## Stated problem
Faithfully return all lines, omitting every embedded picture.

## Data shown
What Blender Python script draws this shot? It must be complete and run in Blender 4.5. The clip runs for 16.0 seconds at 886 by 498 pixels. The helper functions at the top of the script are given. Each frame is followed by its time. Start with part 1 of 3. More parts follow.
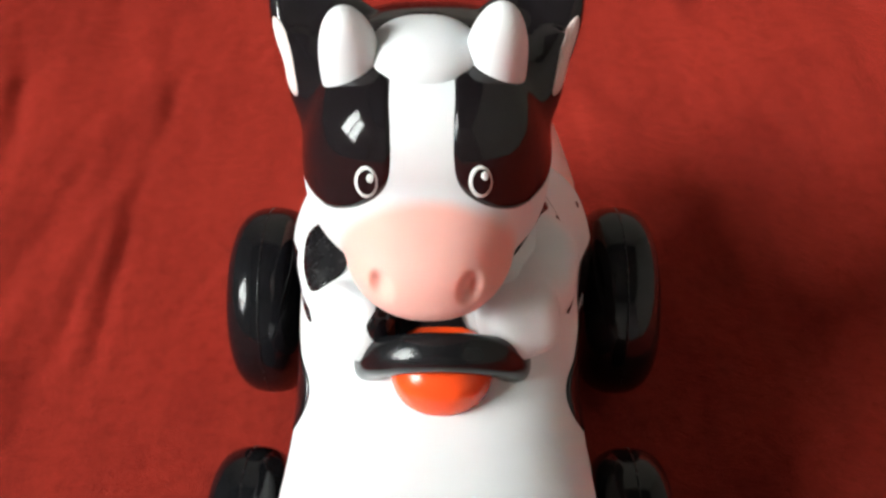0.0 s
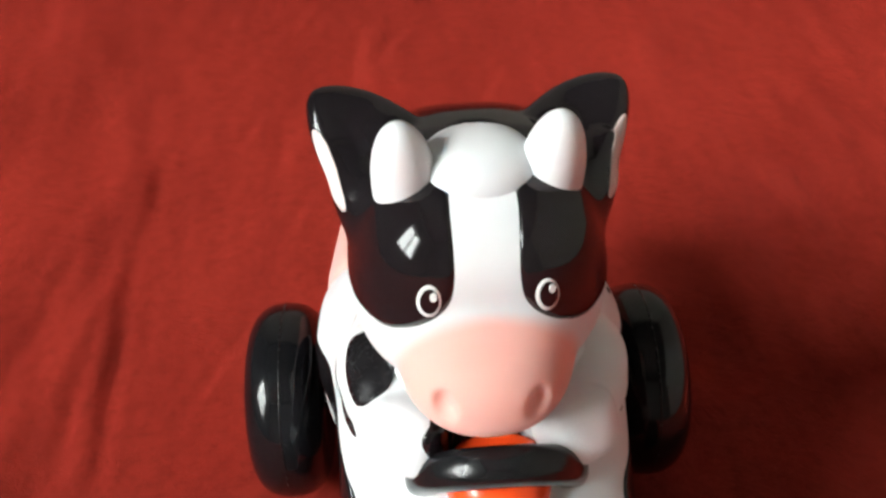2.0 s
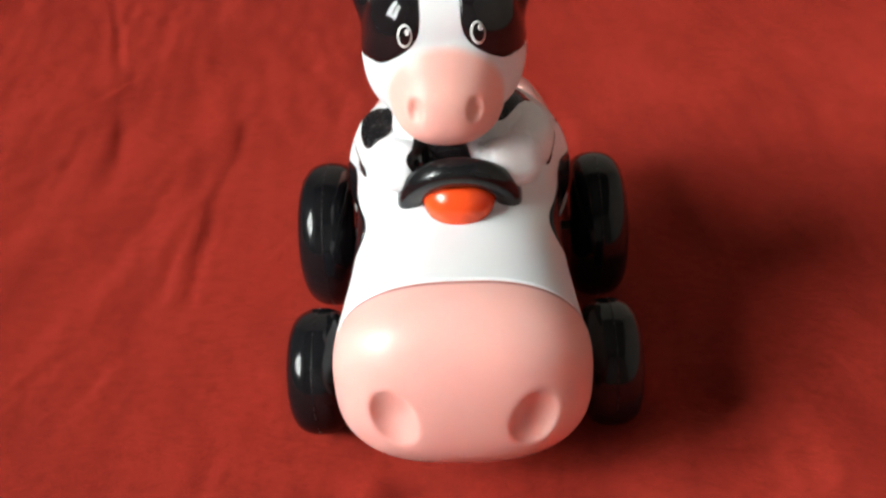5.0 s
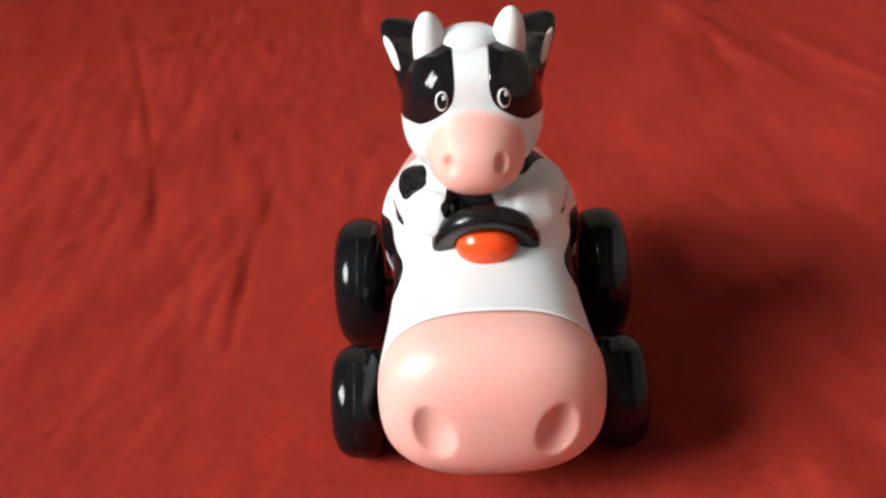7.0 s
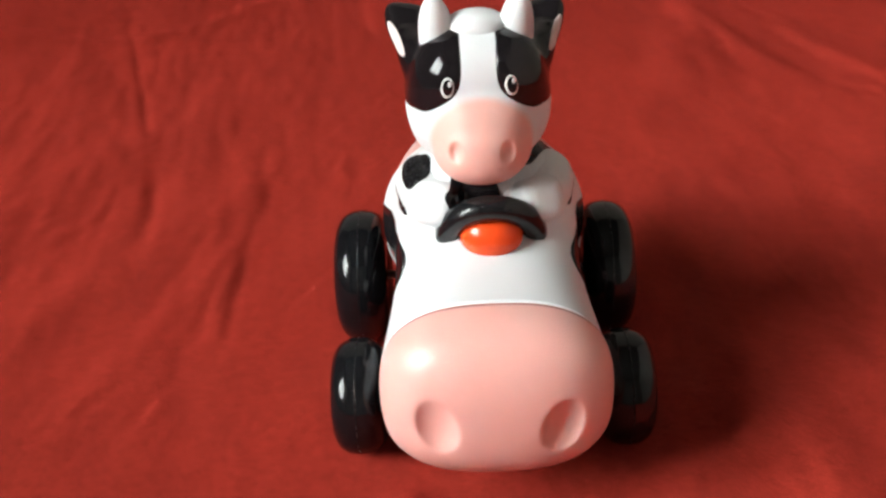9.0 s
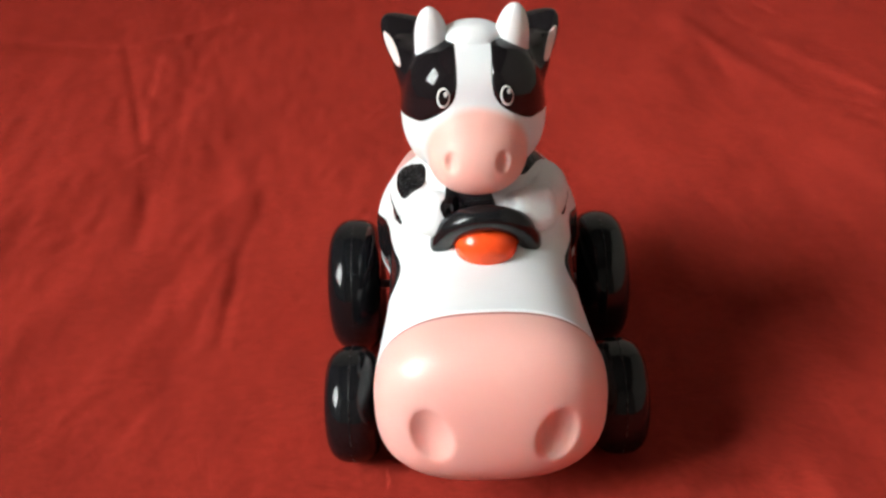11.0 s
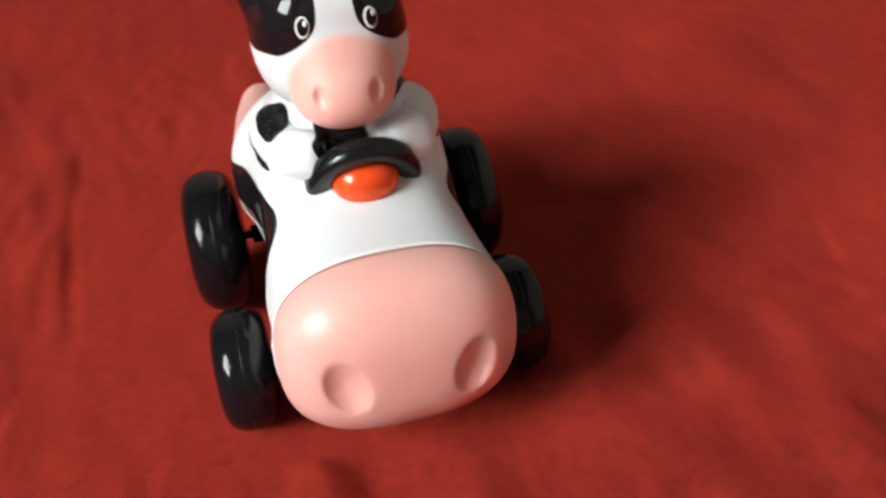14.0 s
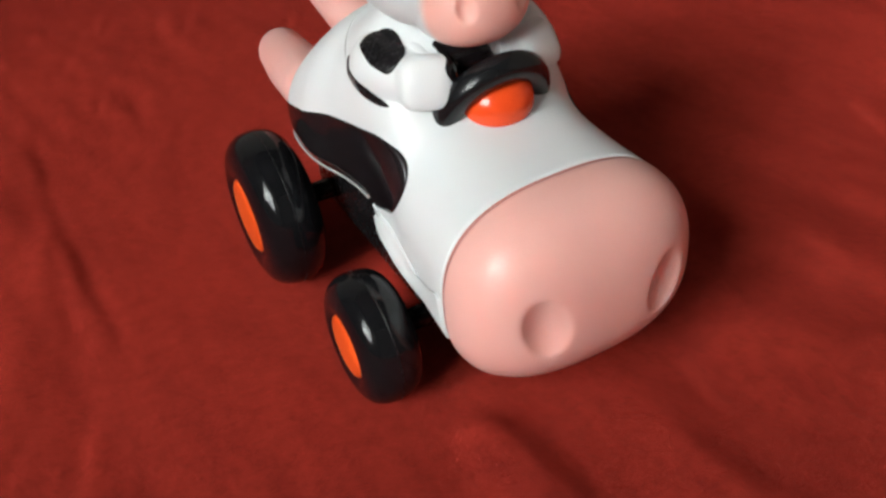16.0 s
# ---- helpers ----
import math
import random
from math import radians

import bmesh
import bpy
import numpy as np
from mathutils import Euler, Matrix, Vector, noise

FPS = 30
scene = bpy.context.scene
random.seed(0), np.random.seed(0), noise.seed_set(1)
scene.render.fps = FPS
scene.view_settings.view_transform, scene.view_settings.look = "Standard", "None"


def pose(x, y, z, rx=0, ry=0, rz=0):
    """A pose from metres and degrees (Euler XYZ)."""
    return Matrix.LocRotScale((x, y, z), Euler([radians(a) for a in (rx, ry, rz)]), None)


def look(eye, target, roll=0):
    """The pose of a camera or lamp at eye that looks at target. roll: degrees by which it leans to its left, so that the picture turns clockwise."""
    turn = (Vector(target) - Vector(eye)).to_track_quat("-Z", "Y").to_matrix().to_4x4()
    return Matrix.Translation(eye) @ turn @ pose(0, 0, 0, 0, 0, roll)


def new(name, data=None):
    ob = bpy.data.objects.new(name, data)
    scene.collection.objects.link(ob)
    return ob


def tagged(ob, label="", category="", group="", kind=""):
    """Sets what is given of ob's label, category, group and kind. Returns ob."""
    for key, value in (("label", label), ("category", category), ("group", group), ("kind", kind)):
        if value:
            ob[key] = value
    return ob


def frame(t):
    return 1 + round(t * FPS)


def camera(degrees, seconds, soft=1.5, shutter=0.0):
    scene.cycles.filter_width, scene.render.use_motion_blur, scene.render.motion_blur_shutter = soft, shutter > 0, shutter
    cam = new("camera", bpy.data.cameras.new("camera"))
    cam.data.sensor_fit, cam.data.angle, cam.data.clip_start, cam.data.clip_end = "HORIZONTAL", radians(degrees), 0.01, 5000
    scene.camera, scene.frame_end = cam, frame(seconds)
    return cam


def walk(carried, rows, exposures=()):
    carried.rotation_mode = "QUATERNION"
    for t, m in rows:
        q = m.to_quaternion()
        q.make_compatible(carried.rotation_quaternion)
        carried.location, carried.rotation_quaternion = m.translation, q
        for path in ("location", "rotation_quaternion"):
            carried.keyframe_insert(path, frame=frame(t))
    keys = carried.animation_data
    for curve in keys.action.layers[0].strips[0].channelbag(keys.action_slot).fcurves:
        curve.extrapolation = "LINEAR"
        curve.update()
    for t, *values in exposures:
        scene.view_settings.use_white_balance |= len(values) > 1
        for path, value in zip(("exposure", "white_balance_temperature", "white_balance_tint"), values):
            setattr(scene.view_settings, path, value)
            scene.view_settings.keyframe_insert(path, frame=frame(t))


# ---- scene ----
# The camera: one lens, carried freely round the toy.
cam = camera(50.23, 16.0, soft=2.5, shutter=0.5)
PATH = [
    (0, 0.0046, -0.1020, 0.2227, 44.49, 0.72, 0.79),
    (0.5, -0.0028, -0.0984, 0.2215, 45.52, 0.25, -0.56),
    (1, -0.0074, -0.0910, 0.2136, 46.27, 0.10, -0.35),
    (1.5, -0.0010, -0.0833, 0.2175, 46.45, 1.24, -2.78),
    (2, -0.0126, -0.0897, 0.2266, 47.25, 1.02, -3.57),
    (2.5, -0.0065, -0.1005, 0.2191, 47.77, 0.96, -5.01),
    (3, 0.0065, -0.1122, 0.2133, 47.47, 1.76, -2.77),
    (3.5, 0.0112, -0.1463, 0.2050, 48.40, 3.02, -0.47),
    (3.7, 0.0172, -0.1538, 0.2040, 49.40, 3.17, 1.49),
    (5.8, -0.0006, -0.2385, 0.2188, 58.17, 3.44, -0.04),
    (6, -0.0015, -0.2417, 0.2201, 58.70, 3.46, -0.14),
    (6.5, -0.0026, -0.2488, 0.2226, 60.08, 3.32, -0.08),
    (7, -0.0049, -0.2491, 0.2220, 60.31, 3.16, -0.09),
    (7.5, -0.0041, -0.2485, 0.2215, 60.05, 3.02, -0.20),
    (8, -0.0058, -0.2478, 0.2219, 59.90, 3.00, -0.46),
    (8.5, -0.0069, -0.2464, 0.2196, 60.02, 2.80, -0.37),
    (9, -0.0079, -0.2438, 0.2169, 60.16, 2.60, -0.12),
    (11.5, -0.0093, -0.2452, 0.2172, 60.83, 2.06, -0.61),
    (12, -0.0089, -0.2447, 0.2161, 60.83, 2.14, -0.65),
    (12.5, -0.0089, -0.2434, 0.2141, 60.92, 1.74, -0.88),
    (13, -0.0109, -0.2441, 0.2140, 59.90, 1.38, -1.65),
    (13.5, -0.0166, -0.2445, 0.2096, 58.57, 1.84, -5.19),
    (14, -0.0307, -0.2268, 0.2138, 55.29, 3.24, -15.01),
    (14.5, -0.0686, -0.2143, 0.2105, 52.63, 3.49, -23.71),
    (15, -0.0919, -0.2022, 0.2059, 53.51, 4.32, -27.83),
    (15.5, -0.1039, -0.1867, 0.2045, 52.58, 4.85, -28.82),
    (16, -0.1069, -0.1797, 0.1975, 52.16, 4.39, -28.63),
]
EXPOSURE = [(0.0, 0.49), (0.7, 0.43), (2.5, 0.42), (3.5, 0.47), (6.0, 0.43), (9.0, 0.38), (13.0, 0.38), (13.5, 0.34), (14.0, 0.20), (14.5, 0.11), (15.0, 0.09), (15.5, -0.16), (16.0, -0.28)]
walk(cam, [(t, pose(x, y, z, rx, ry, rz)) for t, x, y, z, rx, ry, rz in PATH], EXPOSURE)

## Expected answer
What Blender Python script draws this shot? It must be complete and run in Blender 4.5. The clip runs for 16.0 seconds at 886 by 498 pixels. The helper functions at the top of the script are given. Each frame is followed by its time. Start with part 1 of 3. More parts follow.
0.0 s
2.0 s
5.0 s
7.0 s
9.0 s
11.0 s
14.0 s
16.0 s
# ---- helpers ----
import math
import random
from math import radians

import bmesh
import bpy
import numpy as np
from mathutils import Euler, Matrix, Vector, noise

FPS = 30
scene = bpy.context.scene
random.seed(0), np.random.seed(0), noise.seed_set(1)
scene.render.fps = FPS
scene.view_settings.view_transform, scene.view_settings.look = "Standard", "None"


def pose(x, y, z, rx=0, ry=0, rz=0):
    """A pose from metres and degrees (Euler XYZ)."""
    return Matrix.LocRotScale((x, y, z), Euler([radians(a) for a in (rx, ry, rz)]), None)


def look(eye, target, roll=0):
    """The pose of a camera or lamp at eye that looks at target. roll: degrees by which it leans to its left, so that the picture turns clockwise."""
    turn = (Vector(target) - Vector(eye)).to_track_quat("-Z", "Y").to_matrix().to_4x4()
    return Matrix.Translation(eye) @ turn @ pose(0, 0, 0, 0, 0, roll)


def new(name, data=None):
    ob = bpy.data.objects.new(name, data)
    scene.collection.objects.link(ob)
    return ob


def tagged(ob, label="", category="", group="", kind=""):
    """Sets what is given of ob's label, category, group and kind. Returns ob."""
    for key, value in (("label", label), ("category", category), ("group", group), ("kind", kind)):
        if value:
            ob[key] = value
    return ob


def frame(t):
    return 1 + round(t * FPS)


def camera(degrees, seconds, soft=1.5, shutter=0.0):
    scene.cycles.filter_width, scene.render.use_motion_blur, scene.render.motion_blur_shutter = soft, shutter > 0, shutter
    cam = new("camera", bpy.data.cameras.new("camera"))
    cam.data.sensor_fit, cam.data.angle, cam.data.clip_start, cam.data.clip_end = "HORIZONTAL", radians(degrees), 0.01, 5000
    scene.camera, scene.frame_end = cam, frame(seconds)
    return cam


def walk(carried, rows, exposures=()):
    carried.rotation_mode = "QUATERNION"
    for t, m in rows:
        q = m.to_quaternion()
        q.make_compatible(carried.rotation_quaternion)
        carried.location, carried.rotation_quaternion = m.translation, q
        for path in ("location", "rotation_quaternion"):
            carried.keyframe_insert(path, frame=frame(t))
    keys = carried.animation_data
    for curve in keys.action.layers[0].strips[0].channelbag(keys.action_slot).fcurves:
        curve.extrapolation = "LINEAR"
        curve.update()
    for t, *values in exposures:
        scene.view_settings.use_white_balance |= len(values) > 1
        for path, value in zip(("exposure", "white_balance_temperature", "white_balance_tint"), values):
            setattr(scene.view_settings, path, value)
            scene.view_settings.keyframe_insert(path, frame=frame(t))


# ---- scene ----
# The camera: one lens, carried freely round the toy.
cam = camera(50.23, 16.0, soft=2.5, shutter=0.5)
PATH = [
    (0, 0.0046, -0.1020, 0.2227, 44.49, 0.72, 0.79),
    (0.5, -0.0028, -0.0984, 0.2215, 45.52, 0.25, -0.56),
    (1, -0.0074, -0.0910, 0.2136, 46.27, 0.10, -0.35),
    (1.5, -0.0010, -0.0833, 0.2175, 46.45, 1.24, -2.78),
    (2, -0.0126, -0.0897, 0.2266, 47.25, 1.02, -3.57),
    (2.5, -0.0065, -0.1005, 0.2191, 47.77, 0.96, -5.01),
    (3, 0.0065, -0.1122, 0.2133, 47.47, 1.76, -2.77),
    (3.5, 0.0112, -0.1463, 0.2050, 48.40, 3.02, -0.47),
    (3.7, 0.0172, -0.1538, 0.2040, 49.40, 3.17, 1.49),
    (5.8, -0.0006, -0.2385, 0.2188, 58.17, 3.44, -0.04),
    (6, -0.0015, -0.2417, 0.2201, 58.70, 3.46, -0.14),
    (6.5, -0.0026, -0.2488, 0.2226, 60.08, 3.32, -0.08),
    (7, -0.0049, -0.2491, 0.2220, 60.31, 3.16, -0.09),
    (7.5, -0.0041, -0.2485, 0.2215, 60.05, 3.02, -0.20),
    (8, -0.0058, -0.2478, 0.2219, 59.90, 3.00, -0.46),
    (8.5, -0.0069, -0.2464, 0.2196, 60.02, 2.80, -0.37),
    (9, -0.0079, -0.2438, 0.2169, 60.16, 2.60, -0.12),
    (11.5, -0.0093, -0.2452, 0.2172, 60.83, 2.06, -0.61),
    (12, -0.0089, -0.2447, 0.2161, 60.83, 2.14, -0.65),
    (12.5, -0.0089, -0.2434, 0.2141, 60.92, 1.74, -0.88),
    (13, -0.0109, -0.2441, 0.2140, 59.90, 1.38, -1.65),
    (13.5, -0.0166, -0.2445, 0.2096, 58.57, 1.84, -5.19),
    (14, -0.0307, -0.2268, 0.2138, 55.29, 3.24, -15.01),
    (14.5, -0.0686, -0.2143, 0.2105, 52.63, 3.49, -23.71),
    (15, -0.0919, -0.2022, 0.2059, 53.51, 4.32, -27.83),
    (15.5, -0.1039, -0.1867, 0.2045, 52.58, 4.85, -28.82),
    (16, -0.1069, -0.1797, 0.1975, 52.16, 4.39, -28.63),
]
EXPOSURE = [(0.0, 0.49), (0.7, 0.43), (2.5, 0.42), (3.5, 0.47), (6.0, 0.43), (9.0, 0.38), (13.0, 0.38), (13.5, 0.34), (14.0, 0.20), (14.5, 0.11), (15.0, 0.09), (15.5, -0.16), (16.0, -0.28)]
walk(cam, [(t, pose(x, y, z, rx, ry, rz)) for t, x, y, z, rx, ry, rz in PATH], EXPOSURE)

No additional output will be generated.